%%

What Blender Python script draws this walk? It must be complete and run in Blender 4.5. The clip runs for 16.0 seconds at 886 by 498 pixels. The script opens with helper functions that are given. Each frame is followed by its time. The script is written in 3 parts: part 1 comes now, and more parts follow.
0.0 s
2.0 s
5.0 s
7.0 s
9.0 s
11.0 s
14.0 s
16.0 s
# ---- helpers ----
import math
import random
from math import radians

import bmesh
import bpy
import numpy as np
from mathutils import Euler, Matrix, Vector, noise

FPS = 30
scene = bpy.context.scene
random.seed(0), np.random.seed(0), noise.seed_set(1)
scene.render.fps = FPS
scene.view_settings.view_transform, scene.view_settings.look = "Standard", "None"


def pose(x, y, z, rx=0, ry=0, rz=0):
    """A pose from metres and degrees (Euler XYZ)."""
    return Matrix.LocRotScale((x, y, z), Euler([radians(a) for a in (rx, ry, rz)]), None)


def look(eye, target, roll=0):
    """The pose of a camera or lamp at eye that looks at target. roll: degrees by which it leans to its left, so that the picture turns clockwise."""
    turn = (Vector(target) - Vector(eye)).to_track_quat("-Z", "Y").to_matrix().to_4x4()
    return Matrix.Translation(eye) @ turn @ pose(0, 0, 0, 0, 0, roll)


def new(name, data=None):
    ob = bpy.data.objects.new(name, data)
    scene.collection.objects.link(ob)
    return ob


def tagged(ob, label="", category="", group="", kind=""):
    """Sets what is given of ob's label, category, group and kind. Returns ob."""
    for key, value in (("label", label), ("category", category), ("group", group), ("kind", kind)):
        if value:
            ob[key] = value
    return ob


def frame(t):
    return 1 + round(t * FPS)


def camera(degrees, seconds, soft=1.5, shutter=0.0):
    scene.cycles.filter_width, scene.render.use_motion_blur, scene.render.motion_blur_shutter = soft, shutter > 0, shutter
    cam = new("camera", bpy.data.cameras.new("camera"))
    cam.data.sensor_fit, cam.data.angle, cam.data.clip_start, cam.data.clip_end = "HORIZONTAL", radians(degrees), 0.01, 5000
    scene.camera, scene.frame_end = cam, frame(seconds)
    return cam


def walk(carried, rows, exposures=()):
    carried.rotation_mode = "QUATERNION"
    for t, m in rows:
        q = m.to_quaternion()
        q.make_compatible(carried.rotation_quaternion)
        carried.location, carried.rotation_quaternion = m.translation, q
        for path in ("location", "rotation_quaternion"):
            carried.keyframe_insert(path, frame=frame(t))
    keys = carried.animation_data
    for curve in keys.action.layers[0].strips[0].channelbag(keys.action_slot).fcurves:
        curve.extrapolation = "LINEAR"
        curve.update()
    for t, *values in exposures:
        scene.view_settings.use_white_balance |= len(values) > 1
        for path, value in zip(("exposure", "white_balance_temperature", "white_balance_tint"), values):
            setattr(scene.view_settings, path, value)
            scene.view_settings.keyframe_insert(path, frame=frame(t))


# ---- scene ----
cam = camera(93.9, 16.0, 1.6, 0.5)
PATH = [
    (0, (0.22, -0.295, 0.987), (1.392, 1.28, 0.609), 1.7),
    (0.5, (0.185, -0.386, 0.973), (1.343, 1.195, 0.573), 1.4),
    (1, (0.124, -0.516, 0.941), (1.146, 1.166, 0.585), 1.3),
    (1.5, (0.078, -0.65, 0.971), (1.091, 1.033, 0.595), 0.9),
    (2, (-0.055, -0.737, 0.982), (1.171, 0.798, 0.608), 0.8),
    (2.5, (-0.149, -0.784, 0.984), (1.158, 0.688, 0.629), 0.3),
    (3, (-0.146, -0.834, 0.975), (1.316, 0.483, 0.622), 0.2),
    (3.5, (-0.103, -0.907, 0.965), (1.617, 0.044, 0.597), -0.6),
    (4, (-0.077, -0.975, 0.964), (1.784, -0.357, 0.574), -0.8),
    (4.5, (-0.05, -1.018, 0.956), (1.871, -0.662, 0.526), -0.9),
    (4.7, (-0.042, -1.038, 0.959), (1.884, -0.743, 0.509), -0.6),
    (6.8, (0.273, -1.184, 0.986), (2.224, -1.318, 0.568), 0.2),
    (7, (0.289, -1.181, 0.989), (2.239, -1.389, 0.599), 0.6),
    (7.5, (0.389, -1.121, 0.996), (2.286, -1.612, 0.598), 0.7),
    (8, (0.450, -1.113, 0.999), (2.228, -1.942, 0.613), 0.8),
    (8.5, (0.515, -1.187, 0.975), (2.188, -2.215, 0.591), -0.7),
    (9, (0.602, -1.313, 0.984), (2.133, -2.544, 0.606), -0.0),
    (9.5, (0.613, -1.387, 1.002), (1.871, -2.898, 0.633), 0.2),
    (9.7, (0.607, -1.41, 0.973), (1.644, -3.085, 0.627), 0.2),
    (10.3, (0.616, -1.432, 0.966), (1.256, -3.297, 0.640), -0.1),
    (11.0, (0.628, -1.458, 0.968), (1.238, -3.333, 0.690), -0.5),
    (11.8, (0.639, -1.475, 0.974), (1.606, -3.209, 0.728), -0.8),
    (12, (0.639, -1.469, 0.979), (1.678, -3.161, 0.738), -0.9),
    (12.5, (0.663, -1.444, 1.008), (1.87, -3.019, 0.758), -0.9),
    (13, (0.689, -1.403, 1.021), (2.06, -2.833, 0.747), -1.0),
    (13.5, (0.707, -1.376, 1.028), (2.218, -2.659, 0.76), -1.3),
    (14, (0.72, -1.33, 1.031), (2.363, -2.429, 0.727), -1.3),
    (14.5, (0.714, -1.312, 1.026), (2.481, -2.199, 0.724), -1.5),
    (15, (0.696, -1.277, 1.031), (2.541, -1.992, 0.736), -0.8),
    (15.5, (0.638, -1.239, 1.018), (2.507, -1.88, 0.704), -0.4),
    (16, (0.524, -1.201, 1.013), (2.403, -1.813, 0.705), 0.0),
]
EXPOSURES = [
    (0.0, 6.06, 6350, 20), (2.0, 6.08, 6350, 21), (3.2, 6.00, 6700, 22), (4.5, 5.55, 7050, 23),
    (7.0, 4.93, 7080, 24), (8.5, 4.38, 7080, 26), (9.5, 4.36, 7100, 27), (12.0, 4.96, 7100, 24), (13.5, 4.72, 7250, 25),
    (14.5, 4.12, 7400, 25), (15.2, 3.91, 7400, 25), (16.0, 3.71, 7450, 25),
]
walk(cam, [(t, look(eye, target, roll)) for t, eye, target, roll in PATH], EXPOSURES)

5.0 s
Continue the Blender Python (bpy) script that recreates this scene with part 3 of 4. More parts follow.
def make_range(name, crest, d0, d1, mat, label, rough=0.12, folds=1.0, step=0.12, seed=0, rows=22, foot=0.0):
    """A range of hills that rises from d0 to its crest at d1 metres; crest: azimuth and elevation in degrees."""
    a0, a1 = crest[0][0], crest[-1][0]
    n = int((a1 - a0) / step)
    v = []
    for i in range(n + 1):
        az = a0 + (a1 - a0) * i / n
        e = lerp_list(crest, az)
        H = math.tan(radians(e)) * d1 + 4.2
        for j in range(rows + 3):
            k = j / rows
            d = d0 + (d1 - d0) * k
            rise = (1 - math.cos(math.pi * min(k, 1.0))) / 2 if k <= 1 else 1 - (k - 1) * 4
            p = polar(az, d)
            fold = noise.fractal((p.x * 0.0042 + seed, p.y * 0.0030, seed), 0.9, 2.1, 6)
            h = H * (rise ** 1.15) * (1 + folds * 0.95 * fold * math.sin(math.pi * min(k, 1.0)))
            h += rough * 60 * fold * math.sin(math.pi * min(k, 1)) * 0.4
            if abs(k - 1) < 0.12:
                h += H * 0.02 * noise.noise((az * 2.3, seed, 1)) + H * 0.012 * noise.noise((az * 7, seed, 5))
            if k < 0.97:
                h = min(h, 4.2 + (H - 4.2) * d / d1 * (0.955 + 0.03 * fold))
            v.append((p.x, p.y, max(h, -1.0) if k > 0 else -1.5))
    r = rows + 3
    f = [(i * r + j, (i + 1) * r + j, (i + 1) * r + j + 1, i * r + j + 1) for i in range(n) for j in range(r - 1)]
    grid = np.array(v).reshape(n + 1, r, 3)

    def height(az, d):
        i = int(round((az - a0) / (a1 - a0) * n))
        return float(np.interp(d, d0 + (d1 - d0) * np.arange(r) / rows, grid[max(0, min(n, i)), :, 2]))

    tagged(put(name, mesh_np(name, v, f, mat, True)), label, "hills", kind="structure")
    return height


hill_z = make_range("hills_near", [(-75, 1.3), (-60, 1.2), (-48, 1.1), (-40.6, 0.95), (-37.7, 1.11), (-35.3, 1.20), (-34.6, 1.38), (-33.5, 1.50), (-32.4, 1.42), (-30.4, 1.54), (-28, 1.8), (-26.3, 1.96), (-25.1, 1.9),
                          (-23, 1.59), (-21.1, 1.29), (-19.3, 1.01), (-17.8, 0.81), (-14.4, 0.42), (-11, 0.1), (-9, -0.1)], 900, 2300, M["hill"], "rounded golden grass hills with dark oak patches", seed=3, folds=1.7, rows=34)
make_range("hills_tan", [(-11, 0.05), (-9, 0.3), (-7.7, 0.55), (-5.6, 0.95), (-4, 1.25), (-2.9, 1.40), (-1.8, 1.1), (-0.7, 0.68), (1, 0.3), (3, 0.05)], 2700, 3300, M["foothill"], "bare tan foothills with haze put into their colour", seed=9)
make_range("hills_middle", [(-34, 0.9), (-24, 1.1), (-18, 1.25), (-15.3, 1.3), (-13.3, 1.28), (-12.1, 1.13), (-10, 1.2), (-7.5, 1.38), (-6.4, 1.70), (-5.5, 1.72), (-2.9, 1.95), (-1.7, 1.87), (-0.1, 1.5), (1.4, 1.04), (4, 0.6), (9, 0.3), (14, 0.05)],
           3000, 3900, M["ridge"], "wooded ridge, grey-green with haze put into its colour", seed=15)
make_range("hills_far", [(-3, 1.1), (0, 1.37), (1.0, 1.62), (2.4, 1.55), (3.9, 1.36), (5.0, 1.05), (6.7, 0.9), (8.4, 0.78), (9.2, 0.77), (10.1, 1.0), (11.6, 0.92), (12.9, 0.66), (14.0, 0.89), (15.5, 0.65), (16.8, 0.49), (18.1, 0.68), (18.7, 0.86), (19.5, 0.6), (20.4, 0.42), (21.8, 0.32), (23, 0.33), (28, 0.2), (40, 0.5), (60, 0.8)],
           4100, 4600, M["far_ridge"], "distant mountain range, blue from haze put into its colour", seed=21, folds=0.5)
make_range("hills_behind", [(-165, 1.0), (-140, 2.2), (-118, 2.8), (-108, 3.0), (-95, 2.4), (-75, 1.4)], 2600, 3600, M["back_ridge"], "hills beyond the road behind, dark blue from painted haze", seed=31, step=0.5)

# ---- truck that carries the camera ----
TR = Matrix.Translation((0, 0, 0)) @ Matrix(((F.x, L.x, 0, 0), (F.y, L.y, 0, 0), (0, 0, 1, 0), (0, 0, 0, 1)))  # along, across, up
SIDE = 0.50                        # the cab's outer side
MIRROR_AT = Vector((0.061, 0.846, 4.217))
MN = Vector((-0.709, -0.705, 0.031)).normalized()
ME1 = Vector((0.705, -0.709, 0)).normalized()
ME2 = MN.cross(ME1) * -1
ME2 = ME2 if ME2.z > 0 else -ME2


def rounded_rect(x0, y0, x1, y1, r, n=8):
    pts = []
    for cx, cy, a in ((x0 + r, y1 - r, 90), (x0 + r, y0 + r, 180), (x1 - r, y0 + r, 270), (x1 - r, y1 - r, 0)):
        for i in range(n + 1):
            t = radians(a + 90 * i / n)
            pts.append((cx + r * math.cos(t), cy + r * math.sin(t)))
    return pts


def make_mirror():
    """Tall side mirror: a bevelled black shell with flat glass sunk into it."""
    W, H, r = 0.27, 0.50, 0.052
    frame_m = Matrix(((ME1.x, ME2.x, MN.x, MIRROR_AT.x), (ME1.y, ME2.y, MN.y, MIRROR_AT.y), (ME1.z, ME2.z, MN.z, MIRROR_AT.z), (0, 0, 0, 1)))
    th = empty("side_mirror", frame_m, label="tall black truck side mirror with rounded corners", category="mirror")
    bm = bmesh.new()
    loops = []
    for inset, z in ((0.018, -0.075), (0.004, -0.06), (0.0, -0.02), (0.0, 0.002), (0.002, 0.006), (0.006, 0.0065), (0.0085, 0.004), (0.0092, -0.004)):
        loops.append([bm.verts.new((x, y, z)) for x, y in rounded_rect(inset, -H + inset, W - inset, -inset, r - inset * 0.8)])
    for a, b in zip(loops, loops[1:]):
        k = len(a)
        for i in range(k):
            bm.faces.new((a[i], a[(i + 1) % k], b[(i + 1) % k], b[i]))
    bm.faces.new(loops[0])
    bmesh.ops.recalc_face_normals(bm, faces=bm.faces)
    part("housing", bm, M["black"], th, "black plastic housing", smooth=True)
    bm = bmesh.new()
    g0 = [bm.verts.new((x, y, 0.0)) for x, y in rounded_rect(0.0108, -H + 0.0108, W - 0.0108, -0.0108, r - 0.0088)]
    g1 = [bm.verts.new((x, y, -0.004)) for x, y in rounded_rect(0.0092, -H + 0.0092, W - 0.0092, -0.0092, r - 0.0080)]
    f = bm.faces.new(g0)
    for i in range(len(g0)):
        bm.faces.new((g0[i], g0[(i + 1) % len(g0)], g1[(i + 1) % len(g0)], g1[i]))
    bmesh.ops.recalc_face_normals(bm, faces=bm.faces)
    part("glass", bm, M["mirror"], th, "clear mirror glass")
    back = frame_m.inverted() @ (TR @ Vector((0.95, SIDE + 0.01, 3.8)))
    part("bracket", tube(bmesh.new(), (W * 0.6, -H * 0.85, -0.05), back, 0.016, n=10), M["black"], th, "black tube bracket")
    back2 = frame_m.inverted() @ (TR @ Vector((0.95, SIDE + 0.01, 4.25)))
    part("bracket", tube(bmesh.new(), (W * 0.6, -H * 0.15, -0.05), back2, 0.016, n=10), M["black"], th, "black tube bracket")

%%

§ Exercise requirements:
Using the entries above, state how many lines include the word "shutter", with no other words.

§ The output:
2